When it comes to this issue, the Board of Trustees is operating in an ethical black hole. Both Mark Galasso and Bob LaPietra stand to benefit personally if the Village is dissolved. Almost two years ago Galasso requested that water service from the Warnerville Water District be extended to his company Lancaster Development, but that request was denied by the Village Board of Trustees. Does anyone here seriously think Roger Cohn and the Republicans on the Town Board will say no to Galasso or, for that matter, go out of their way to reconstitute the Village’s tighter planning and code enforcement regime? The latter of course being a prime source of Bob LaPietra’s headaches with regards to his illegally rented apartments.

But behind Galasso and LaPietra there is a handful of developers and bought politicians who want to get the village’s water flowing so that they can rev up development throughout the eastern half of the town.

Frankly, it would only be appropriate for Galasso to recuse himself from voting for consolidation given that his company, Lancaster Development, stands to benefit directly.

I would also like to know why Mayor Sellers is going along with this scheme which will only lead to unchecked development (read: sprawl) in the town causing Downtown Cobleskill to dry up that much faster. As a member of the Green Party you might think Sellers would want to encourage smart growth and sound development practices and stand up to blatant corruption and conflicts of interest in local government.
If Mayor Sellers doesn’t wake up to the brazen corruption underlying this consolidation scheme and distance himself from Galasso and LaPietra, village residents may wake up one morning to find that their community has been broken into and picked clean by thieves in the night.

11 comments:

Strikeslip said...

You hit the nail on the head when you said that the reason for consolidation of Village and Town is to plunder village water and sewer services.

Villages grew from the "bottom up" -- people collecting themselves together in a compact area where they could provide services to themselves in a cost effective manner.
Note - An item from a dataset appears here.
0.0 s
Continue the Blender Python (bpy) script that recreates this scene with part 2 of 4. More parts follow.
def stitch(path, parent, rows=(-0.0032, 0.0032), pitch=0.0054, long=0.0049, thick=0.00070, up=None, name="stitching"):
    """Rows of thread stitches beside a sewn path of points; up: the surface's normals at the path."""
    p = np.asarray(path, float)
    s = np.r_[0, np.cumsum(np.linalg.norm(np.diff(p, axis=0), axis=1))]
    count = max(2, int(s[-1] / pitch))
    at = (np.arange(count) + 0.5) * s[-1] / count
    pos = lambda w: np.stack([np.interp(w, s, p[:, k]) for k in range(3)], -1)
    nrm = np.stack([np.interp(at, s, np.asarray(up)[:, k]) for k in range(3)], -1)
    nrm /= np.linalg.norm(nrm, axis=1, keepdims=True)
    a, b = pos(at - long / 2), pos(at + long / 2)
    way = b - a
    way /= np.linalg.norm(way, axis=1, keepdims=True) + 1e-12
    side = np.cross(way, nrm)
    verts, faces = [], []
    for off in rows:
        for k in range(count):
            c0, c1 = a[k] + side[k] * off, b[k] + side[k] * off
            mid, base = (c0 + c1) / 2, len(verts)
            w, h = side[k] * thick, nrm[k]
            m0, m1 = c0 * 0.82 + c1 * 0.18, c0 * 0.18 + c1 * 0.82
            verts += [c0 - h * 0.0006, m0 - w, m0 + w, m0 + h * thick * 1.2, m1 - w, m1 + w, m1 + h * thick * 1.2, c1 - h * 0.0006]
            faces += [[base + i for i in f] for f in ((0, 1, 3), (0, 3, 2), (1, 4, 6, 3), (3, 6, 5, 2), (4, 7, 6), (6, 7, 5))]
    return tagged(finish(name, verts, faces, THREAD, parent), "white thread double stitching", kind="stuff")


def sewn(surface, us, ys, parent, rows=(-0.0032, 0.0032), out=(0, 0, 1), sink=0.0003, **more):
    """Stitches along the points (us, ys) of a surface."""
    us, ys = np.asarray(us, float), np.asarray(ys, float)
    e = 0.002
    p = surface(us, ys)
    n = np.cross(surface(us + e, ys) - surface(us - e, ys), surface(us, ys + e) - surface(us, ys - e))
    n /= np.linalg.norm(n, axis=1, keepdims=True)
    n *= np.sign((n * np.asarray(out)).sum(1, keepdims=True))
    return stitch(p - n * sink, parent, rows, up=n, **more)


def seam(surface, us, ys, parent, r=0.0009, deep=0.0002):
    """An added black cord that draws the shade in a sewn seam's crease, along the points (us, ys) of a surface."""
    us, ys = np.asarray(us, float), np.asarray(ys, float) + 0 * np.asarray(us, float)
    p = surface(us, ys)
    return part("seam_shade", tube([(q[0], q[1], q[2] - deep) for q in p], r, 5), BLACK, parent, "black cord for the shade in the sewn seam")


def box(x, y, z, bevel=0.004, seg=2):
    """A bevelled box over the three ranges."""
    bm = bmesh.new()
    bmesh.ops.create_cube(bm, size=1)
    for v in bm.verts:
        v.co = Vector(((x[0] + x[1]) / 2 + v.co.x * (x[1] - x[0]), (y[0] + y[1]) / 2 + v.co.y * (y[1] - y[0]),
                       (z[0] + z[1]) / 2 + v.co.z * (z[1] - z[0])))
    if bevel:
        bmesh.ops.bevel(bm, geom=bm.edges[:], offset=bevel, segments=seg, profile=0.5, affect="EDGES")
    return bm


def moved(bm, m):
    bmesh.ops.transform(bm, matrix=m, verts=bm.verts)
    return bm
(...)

Towns, on the other hand, are "top down," merely lines drawn on a map by bureaucrats in order to ensure that there was some government entity regulating things everywhere. They, unfortunately, have now been given many of the same powers as villages, and can tax villagers to provide services to people outside the village -- a double taxation. The village residents end up supporting the whole region.

Merging Village with the town would only make it easier to plunder village resources.
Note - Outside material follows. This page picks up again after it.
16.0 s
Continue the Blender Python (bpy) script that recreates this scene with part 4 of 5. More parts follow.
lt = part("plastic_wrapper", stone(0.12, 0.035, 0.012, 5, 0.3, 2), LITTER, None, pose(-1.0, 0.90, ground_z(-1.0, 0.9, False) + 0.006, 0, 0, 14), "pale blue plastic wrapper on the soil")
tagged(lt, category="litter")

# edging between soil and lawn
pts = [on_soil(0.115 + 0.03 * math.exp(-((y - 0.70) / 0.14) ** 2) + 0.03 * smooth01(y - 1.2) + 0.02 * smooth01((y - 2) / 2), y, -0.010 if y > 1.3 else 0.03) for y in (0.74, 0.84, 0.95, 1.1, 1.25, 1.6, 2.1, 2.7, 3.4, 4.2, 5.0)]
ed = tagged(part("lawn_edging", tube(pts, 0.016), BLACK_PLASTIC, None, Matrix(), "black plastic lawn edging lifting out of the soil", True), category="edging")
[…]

The response would see to be for the Villages to become their own towns.

Anonymous said...

Strikeslip said
"The response would see to be for the Villages to become their own towns."
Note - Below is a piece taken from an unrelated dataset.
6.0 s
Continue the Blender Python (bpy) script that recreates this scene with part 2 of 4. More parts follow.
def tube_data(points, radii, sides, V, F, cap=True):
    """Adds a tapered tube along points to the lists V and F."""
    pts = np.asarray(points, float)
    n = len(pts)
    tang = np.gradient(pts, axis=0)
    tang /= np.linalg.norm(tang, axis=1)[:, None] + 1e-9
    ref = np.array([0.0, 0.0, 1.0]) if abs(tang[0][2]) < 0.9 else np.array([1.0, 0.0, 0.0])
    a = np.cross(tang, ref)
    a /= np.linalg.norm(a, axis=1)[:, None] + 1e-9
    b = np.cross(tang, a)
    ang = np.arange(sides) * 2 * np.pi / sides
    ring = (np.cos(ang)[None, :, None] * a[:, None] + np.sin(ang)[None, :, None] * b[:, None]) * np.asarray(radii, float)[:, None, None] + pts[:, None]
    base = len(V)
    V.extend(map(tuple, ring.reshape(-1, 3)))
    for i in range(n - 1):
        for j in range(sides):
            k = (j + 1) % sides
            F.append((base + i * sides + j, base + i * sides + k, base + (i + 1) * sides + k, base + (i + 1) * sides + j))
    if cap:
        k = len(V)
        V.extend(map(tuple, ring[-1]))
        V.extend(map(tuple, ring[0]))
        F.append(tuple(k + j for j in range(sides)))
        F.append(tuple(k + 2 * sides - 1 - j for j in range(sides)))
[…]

Interesting concept.Secession. First time I have heard that. Worth analyzing. Any suggestions for a name for our new town. Lapietraville comes to mind.

Strikeslip said...

You mentioned that the developers wanted village water . . . Did they seek just the water or did they request annexation by the Village?

Greens and Beans said...

Town government seems to be a duplication of services with county government. In today’s failing economy, it would only make sense to dissolve the town governments. Let the essential town tasks to be assumed at the county level. Allow the villages to provide essential services to the residents within the village borders only. This may stifle ultra expensive urban sprawl and foster a more sophisticatedly planned economic development within the village boundaries. Villages would realize a greater real estate value, preserve their village flavor, and provide some tax relief for village residents. By expanding utility services to the outer reaches of the towns to the enrichment private developers is wrong. Village residents will assuredly take the brunt of the costs to finance sprawl with corporate retail scourge.

Anonymous said...

Greens & Beans...
One step further, lets dissolve the counties and let the State take over.
Better yet, dissolve the States and let Obama's team of tax-cheats run everything. That puts us only one step away from joining all the socialists in Europe,and someday, the whole damn world can be just like France!!

Pierre La Reoux said...

No Bernie Madoff's,Barney Frank's, Chris Dodd's, Tom Daschle's, George Bush's, Rush Limbaugh's in France. Maybe that would not be so bad.

Sean said...

WTF? Who gives a shit about France?

G&B I agree with you as far as villages are concerned, but I don't think this alleged
"duplication of services" is that pressing of a problem in NY's rural areas. Aside from Erie County (Buffalo), Long Island and New York City, our state's structures of local government are for the most part appropriate to the size, scale and purposes of our communities.

Consolidating municipalities into each other would be a highly complicated, time-consuming process that would yield very little in cost-savings. As far as I'm concerned, this is a solution in search of a problem.

I would also take exception to the assertion that town boundaries were all established arbitrarily. Surely, this was frequently the case. But as often as not, town lines were true to impactful historical settlement patterns.

As far as using village water to fuel sprawl, I'm afraid these are merely pipe dreams. It's probably going to take 3-5 years (optimistically speaking) to get out of this recession and until we do, there ain't gonna be much sprawl anywhere. What's worse, by the time all is said and done, this area probably won't have the population to support its existing sprawl.

Rush limbaugh said...

It's probably going to take 3-5 years (optimistically speaking) to get out of this recession

What Sean-- No faith in Obama?

Anonymous said...

just out of curiosity, what will these developers be developing during these economic times. Why build anything when there is no one that can afford it, unless its welfare or public housuing of course.

Anonymous said...

Just ask Mark Nadeau. He keeps hammering away.No telling when he will run out of relatives to give his condos away to.

Scary County Phil said...

Matt Loder and good ol' country boy Alton seem to be able keep the fire sales (oops)going too.